Here’s another one.  “The board has a very different atmosphere to the old days, when the monthly meetings at Highbury saw a group of directors who were all lifelong fanatics discuss everything with the aim of trying to pass any motion unanimously.”

Clearly the writer has never read the book by Arsenal manager Leslie Knighton in “Behind the scenes in big football” written in 1946.   Clearly the Guardian writer has never looked at reports of the Arsenal AGMs during the Chapman era when the chair regularly had to stop the meetings because of disorder, and where the police were in attendance to eject shareholders who got too excited.

The Guardian continues: “The current board feels less democratic in that most of the old school directors no longer wield any real power, having sold out to Kroenke. In the office buildings around the Emirates Stadium, the place is increasingly run like a big American corporation.”

So what is the evidence of this?  Would one of these big American corporations of which they speak actually arrange a situation in which the CEO – the top man in the whole show – gives up 90 minutes in the working day to talk to a regular supporter like me about how we can celebrate the club’s history?  Oh come on!

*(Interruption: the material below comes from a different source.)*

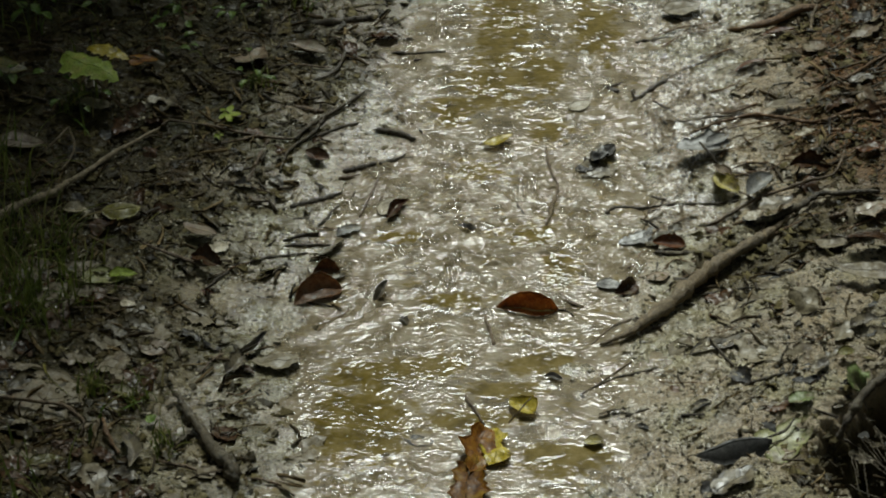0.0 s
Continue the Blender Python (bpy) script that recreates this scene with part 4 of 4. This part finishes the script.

“Arsenal’s intention is to sit tight and hope the debate fuelled by Red and White blows over,” says the Guardian, fuelling the excitement of the AAA.

Again it is said with no evidence, it is merely said on the basis that if said enough it must be true and Arsenal are acting stupidly.   The reality is Arsenal have a model which of course allows Mr Usmanov buy shares and allows him to put his Glazer inspired no-dividend share model on the table, but which keeps the power in the hands of the man who actually owns the club.

It is called the capitalist model of running businesses and it is doing one thing brilliantly.  It is keeping the Glazer inspired no-dividend share deal at bay.

Personally I think that’s a rather good thing.